## START Dataset excerpt

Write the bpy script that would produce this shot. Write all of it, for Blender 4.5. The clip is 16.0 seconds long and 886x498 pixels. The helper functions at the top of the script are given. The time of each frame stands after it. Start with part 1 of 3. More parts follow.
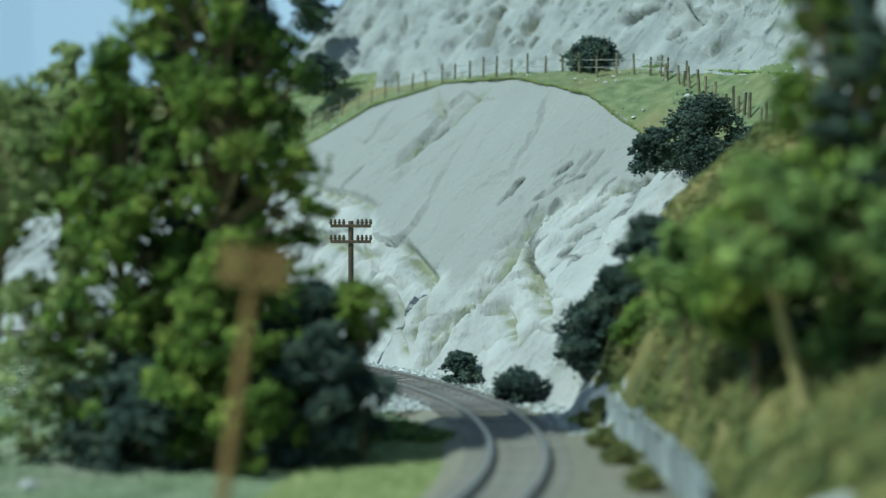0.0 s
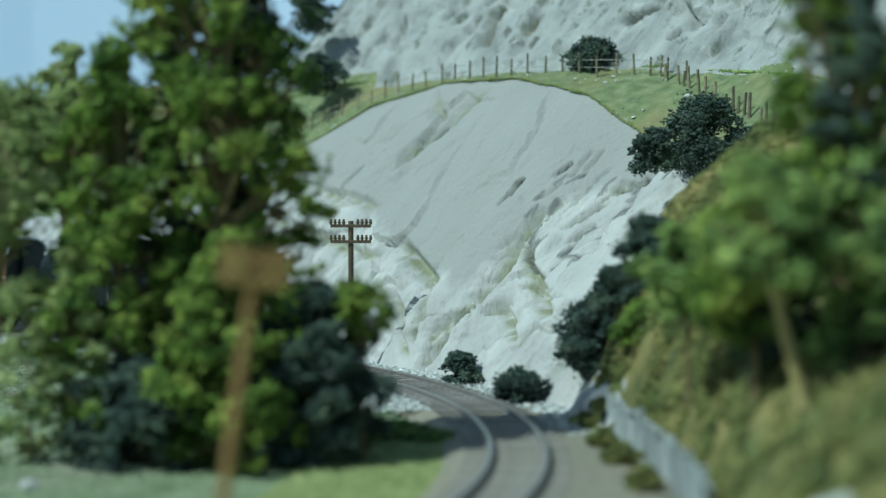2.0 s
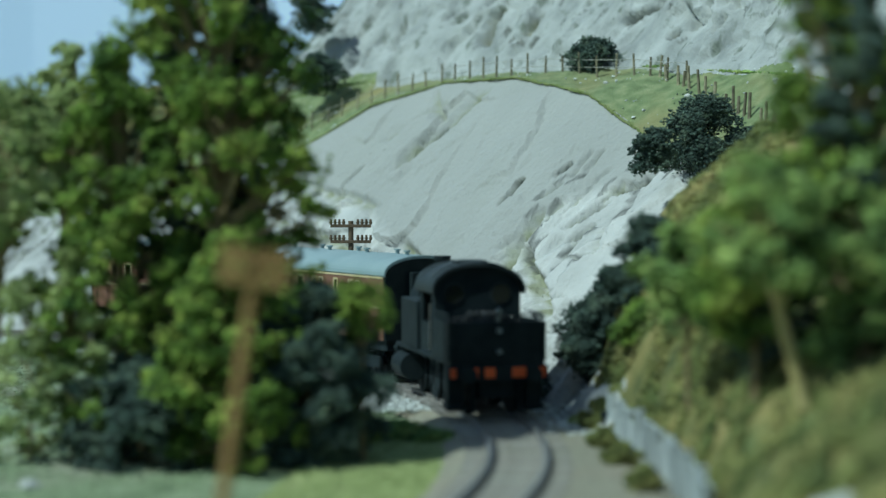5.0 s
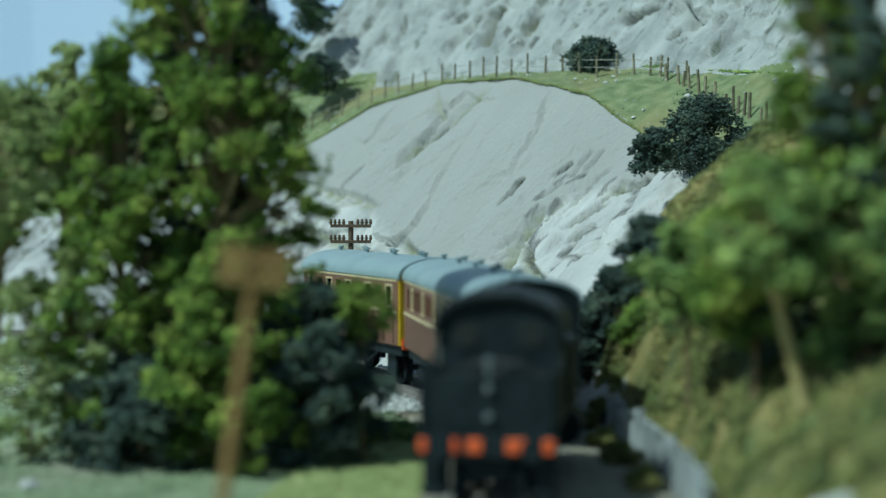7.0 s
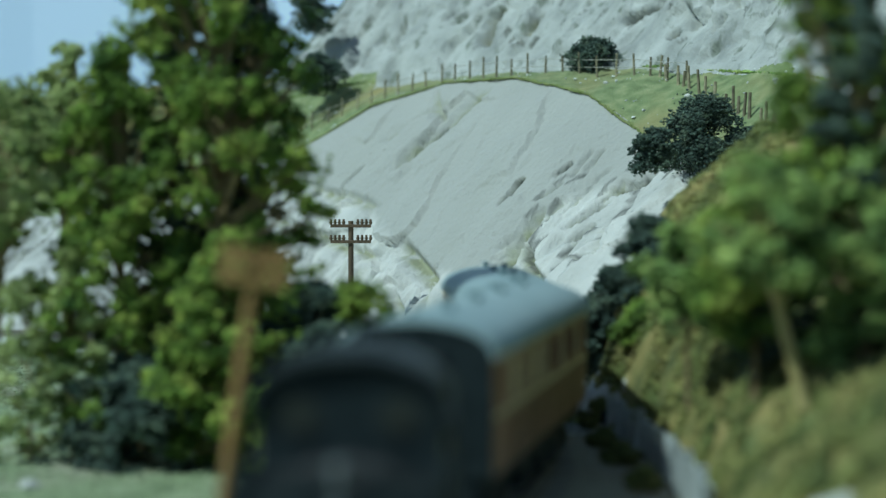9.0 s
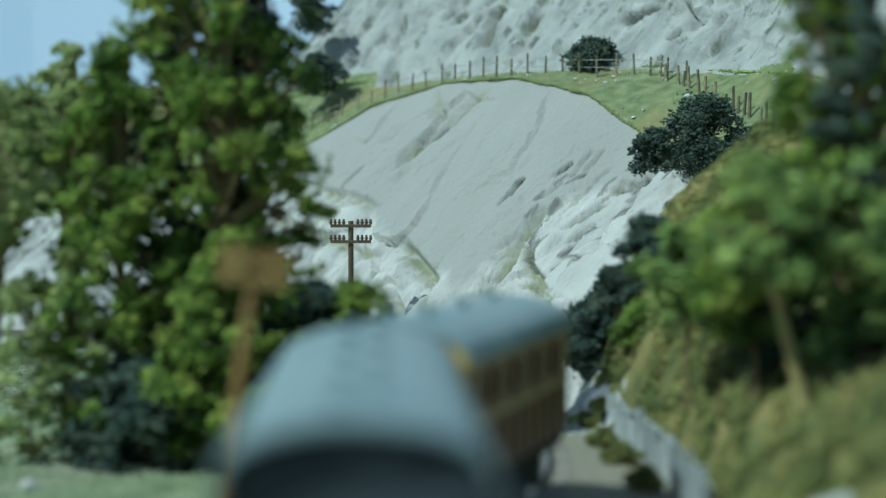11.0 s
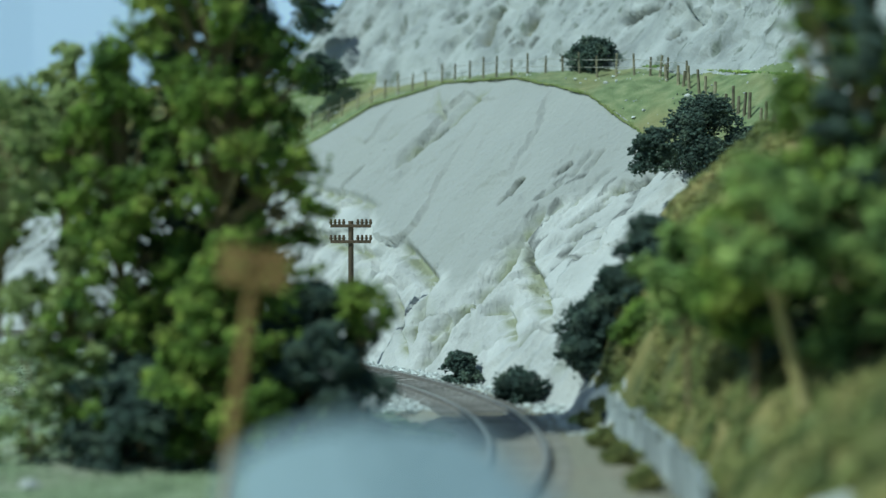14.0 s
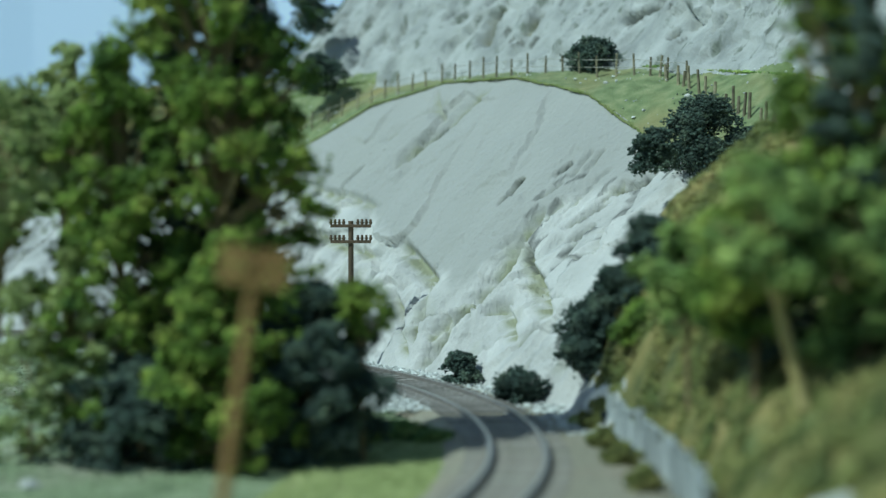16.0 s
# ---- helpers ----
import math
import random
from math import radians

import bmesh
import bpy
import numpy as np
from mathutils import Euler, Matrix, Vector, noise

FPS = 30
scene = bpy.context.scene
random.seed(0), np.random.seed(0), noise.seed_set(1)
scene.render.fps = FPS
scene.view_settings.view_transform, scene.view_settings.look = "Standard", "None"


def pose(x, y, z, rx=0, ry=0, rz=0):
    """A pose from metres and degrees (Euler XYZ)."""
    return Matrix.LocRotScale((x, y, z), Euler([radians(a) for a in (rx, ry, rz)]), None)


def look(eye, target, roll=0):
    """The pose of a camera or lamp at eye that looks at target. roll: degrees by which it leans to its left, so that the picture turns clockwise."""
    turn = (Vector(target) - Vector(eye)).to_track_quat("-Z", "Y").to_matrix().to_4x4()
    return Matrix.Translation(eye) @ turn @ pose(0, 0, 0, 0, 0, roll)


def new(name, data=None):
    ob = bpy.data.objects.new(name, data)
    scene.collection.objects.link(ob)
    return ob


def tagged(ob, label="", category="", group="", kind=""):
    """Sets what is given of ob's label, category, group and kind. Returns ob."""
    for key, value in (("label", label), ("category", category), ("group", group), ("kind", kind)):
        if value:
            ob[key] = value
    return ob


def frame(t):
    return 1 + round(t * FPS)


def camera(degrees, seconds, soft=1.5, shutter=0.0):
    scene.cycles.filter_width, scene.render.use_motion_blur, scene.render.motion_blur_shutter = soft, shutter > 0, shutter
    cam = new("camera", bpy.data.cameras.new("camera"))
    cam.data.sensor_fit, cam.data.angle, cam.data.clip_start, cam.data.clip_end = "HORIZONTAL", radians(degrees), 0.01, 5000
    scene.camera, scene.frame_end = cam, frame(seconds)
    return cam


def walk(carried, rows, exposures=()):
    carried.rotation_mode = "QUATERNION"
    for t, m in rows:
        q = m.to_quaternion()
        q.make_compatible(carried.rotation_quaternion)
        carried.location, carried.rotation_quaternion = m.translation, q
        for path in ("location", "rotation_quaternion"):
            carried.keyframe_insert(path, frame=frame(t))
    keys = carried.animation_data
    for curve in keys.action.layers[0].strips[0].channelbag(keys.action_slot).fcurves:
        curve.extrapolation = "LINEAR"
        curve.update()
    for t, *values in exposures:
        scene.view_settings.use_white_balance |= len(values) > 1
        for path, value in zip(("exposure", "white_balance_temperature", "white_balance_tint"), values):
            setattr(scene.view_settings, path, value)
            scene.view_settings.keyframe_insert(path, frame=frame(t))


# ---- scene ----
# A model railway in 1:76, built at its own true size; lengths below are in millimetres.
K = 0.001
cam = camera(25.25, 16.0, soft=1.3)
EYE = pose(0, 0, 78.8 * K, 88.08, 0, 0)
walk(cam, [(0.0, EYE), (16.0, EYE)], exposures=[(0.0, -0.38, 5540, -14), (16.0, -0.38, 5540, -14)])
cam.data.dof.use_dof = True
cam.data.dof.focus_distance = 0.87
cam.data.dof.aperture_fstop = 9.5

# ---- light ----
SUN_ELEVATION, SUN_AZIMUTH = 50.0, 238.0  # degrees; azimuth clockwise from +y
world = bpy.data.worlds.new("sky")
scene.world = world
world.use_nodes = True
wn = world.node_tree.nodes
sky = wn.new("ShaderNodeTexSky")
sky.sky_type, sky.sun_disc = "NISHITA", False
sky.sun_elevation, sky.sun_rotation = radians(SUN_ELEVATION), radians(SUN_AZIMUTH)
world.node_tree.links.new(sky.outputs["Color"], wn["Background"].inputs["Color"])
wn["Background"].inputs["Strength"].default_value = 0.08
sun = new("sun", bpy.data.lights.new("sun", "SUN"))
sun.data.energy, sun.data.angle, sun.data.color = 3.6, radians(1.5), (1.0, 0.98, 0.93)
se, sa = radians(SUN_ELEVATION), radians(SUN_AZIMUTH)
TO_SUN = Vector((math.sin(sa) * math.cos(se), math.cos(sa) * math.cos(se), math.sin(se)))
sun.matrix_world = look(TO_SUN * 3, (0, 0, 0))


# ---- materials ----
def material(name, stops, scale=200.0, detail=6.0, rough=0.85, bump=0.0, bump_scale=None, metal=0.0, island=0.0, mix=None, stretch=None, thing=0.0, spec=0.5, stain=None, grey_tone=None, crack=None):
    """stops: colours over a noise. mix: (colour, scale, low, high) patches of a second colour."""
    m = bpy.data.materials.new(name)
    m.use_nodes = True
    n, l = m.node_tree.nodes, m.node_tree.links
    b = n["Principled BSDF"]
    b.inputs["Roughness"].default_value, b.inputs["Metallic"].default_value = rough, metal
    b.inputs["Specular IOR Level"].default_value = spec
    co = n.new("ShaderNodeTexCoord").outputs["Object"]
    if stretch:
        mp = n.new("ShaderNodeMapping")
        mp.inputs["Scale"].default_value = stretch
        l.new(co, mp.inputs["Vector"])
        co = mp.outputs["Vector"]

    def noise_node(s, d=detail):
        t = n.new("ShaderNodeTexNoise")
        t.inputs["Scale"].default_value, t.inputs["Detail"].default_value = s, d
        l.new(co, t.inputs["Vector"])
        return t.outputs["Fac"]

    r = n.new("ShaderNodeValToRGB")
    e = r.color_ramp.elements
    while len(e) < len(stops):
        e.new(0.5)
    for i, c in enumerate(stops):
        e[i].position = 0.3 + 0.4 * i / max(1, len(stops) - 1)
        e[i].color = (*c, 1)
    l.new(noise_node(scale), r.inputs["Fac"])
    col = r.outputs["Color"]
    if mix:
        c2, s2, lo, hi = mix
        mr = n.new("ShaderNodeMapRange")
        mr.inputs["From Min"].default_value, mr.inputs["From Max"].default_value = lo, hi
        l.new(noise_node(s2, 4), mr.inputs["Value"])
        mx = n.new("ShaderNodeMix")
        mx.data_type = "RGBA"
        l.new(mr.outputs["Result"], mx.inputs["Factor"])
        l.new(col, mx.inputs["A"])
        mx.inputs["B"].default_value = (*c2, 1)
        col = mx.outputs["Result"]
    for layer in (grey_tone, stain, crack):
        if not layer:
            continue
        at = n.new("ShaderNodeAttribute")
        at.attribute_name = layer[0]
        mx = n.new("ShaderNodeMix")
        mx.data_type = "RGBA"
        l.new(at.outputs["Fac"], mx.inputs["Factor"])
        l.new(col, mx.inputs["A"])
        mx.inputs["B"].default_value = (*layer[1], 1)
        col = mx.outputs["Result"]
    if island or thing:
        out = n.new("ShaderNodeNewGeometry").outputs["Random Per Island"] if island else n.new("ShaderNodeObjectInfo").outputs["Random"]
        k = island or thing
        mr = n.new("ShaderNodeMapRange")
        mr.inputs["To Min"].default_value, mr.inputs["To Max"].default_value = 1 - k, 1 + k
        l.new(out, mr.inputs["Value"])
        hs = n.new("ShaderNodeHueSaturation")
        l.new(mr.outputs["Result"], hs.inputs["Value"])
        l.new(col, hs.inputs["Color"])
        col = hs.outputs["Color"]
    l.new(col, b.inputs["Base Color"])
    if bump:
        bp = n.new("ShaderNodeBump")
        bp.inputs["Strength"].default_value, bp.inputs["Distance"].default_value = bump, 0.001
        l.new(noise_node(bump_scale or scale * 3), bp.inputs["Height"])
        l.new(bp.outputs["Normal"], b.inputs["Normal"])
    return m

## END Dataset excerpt

» Task goal
Set the pictures aside and transcribe the data above exactly.

» The output
Write the bpy script that would produce this shot. Write all of it, for Blender 4.5. The clip is 16.0 seconds long and 886x498 pixels. The helper functions at the top of the script are given. The time of each frame stands after it. Start with part 1 of 3. More parts follow.
0.0 s
2.0 s
5.0 s
7.0 s
9.0 s
11.0 s
14.0 s
16.0 s
# ---- helpers ----
import math
import random
from math import radians

import bmesh
import bpy
import numpy as np
from mathutils import Euler, Matrix, Vector, noise

FPS = 30
scene = bpy.context.scene
random.seed(0), np.random.seed(0), noise.seed_set(1)
scene.render.fps = FPS
scene.view_settings.view_transform, scene.view_settings.look = "Standard", "None"


def pose(x, y, z, rx=0, ry=0, rz=0):
    """A pose from metres and degrees (Euler XYZ)."""
    return Matrix.LocRotScale((x, y, z), Euler([radians(a) for a in (rx, ry, rz)]), None)


def look(eye, target, roll=0):
    """The pose of a camera or lamp at eye that looks at target. roll: degrees by which it leans to its left, so that the picture turns clockwise."""
    turn = (Vector(target) - Vector(eye)).to_track_quat("-Z", "Y").to_matrix().to_4x4()
    return Matrix.Translation(eye) @ turn @ pose(0, 0, 0, 0, 0, roll)


def new(name, data=None):
    ob = bpy.data.objects.new(name, data)
    scene.collection.objects.link(ob)
    return ob


def tagged(ob, label="", category="", group="", kind=""):
    """Sets what is given of ob's label, category, group and kind. Returns ob."""
    for key, value in (("label", label), ("category", category), ("group", group), ("kind", kind)):
        if value:
            ob[key] = value
    return ob


def frame(t):
    return 1 + round(t * FPS)


def camera(degrees, seconds, soft=1.5, shutter=0.0):
    scene.cycles.filter_width, scene.render.use_motion_blur, scene.render.motion_blur_shutter = soft, shutter > 0, shutter
    cam = new("camera", bpy.data.cameras.new("camera"))
    cam.data.sensor_fit, cam.data.angle, cam.data.clip_start, cam.data.clip_end = "HORIZONTAL", radians(degrees), 0.01, 5000
    scene.camera, scene.frame_end = cam, frame(seconds)
    return cam


def walk(carried, rows, exposures=()):
    carried.rotation_mode = "QUATERNION"
    for t, m in rows:
        q = m.to_quaternion()
        q.make_compatible(carried.rotation_quaternion)
        carried.location, carried.rotation_quaternion = m.translation, q
        for path in ("location", "rotation_quaternion"):
            carried.keyframe_insert(path, frame=frame(t))
    keys = carried.animation_data
    for curve in keys.action.layers[0].strips[0].channelbag(keys.action_slot).fcurves:
        curve.extrapolation = "LINEAR"
        curve.update()
    for t, *values in exposures:
        scene.view_settings.use_white_balance |= len(values) > 1
        for path, value in zip(("exposure", "white_balance_temperature", "white_balance_tint"), values):
            setattr(scene.view_settings, path, value)
            scene.view_settings.keyframe_insert(path, frame=frame(t))


# ---- scene ----
# A model railway in 1:76, built at its own true size; lengths below are in millimetres.
K = 0.001
cam = camera(25.25, 16.0, soft=1.3)
EYE = pose(0, 0, 78.8 * K, 88.08, 0, 0)
walk(cam, [(0.0, EYE), (16.0, EYE)], exposures=[(0.0, -0.38, 5540, -14), (16.0, -0.38, 5540, -14)])
cam.data.dof.use_dof = True
cam.data.dof.focus_distance = 0.87
cam.data.dof.aperture_fstop = 9.5

# ---- light ----
SUN_ELEVATION, SUN_AZIMUTH = 50.0, 238.0  # degrees; azimuth clockwise from +y
world = bpy.data.worlds.new("sky")
scene.world = world
world.use_nodes = True
wn = world.node_tree.nodes
sky = wn.new("ShaderNodeTexSky")
sky.sky_type, sky.sun_disc = "NISHITA", False
sky.sun_elevation, sky.sun_rotation = radians(SUN_ELEVATION), radians(SUN_AZIMUTH)
world.node_tree.links.new(sky.outputs["Color"], wn["Background"].inputs["Color"])
wn["Background"].inputs["Strength"].default_value = 0.08
sun = new("sun", bpy.data.lights.new("sun", "SUN"))
sun.data.energy, sun.data.angle, sun.data.color = 3.6, radians(1.5), (1.0, 0.98, 0.93)
se, sa = radians(SUN_ELEVATION), radians(SUN_AZIMUTH)
TO_SUN = Vector((math.sin(sa) * math.cos(se), math.cos(sa) * math.cos(se), math.sin(se)))
sun.matrix_world = look(TO_SUN * 3, (0, 0, 0))


# ---- materials ----
def material(name, stops, scale=200.0, detail=6.0, rough=0.85, bump=0.0, bump_scale=None, metal=0.0, island=0.0, mix=None, stretch=None, thing=0.0, spec=0.5, stain=None, grey_tone=None, crack=None):
    """stops: colours over a noise. mix: (colour, scale, low, high) patches of a second colour."""
    m = bpy.data.materials.new(name)
    m.use_nodes = True
    n, l = m.node_tree.nodes, m.node_tree.links
    b = n["Principled BSDF"]
    b.inputs["Roughness"].default_value, b.inputs["Metallic"].default_value = rough, metal
    b.inputs["Specular IOR Level"].default_value = spec
    co = n.new("ShaderNodeTexCoord").outputs["Object"]
    if stretch:
        mp = n.new("ShaderNodeMapping")
        mp.inputs["Scale"].default_value = stretch
        l.new(co, mp.inputs["Vector"])
        co = mp.outputs["Vector"]

    def noise_node(s, d=detail):
        t = n.new("ShaderNodeTexNoise")
        t.inputs["Scale"].default_value, t.inputs["Detail"].default_value = s, d
        l.new(co, t.inputs["Vector"])
        return t.outputs["Fac"]

    r = n.new("ShaderNodeValToRGB")
    e = r.color_ramp.elements
    while len(e) < len(stops):
        e.new(0.5)
    for i, c in enumerate(stops):
        e[i].position = 0.3 + 0.4 * i / max(1, len(stops) - 1)
        e[i].color = (*c, 1)
    l.new(noise_node(scale), r.inputs["Fac"])
    col = r.outputs["Color"]
    if mix:
        c2, s2, lo, hi = mix
        mr = n.new("ShaderNodeMapRange")
        mr.inputs["From Min"].default_value, mr.inputs["From Max"].default_value = lo, hi
        l.new(noise_node(s2, 4), mr.inputs["Value"])
        mx = n.new("ShaderNodeMix")
        mx.data_type = "RGBA"
        l.new(mr.outputs["Result"], mx.inputs["Factor"])
        l.new(col, mx.inputs["A"])
        mx.inputs["B"].default_value = (*c2, 1)
        col = mx.outputs["Result"]
    for layer in (grey_tone, stain, crack):
        if not layer:
            continue
        at = n.new("ShaderNodeAttribute")
        at.attribute_name = layer[0]
        mx = n.new("ShaderNodeMix")
        mx.data_type = "RGBA"
        l.new(at.outputs["Fac"], mx.inputs["Factor"])
        l.new(col, mx.inputs["A"])
        mx.inputs["B"].default_value = (*layer[1], 1)
        col = mx.outputs["Result"]
    if island or thing:
        out = n.new("ShaderNodeNewGeometry").outputs["Random Per Island"] if island else n.new("ShaderNodeObjectInfo").outputs["Random"]
        k = island or thing
        mr = n.new("ShaderNodeMapRange")
        mr.inputs["To Min"].default_value, mr.inputs["To Max"].default_value = 1 - k, 1 + k
        l.new(out, mr.inputs["Value"])
        hs = n.new("ShaderNodeHueSaturation")
        l.new(mr.outputs["Result"], hs.inputs["Value"])
        l.new(col, hs.inputs["Color"])
        col = hs.outputs["Color"]
    l.new(col, b.inputs["Base Color"])
    if bump:
        bp = n.new("ShaderNodeBump")
        bp.inputs["Strength"].default_value, bp.inputs["Distance"].default_value = bump, 0.001
        l.new(noise_node(bump_scale or scale * 3), bp.inputs["Height"])
        l.new(bp.outputs["Normal"], b.inputs["Normal"])
    return m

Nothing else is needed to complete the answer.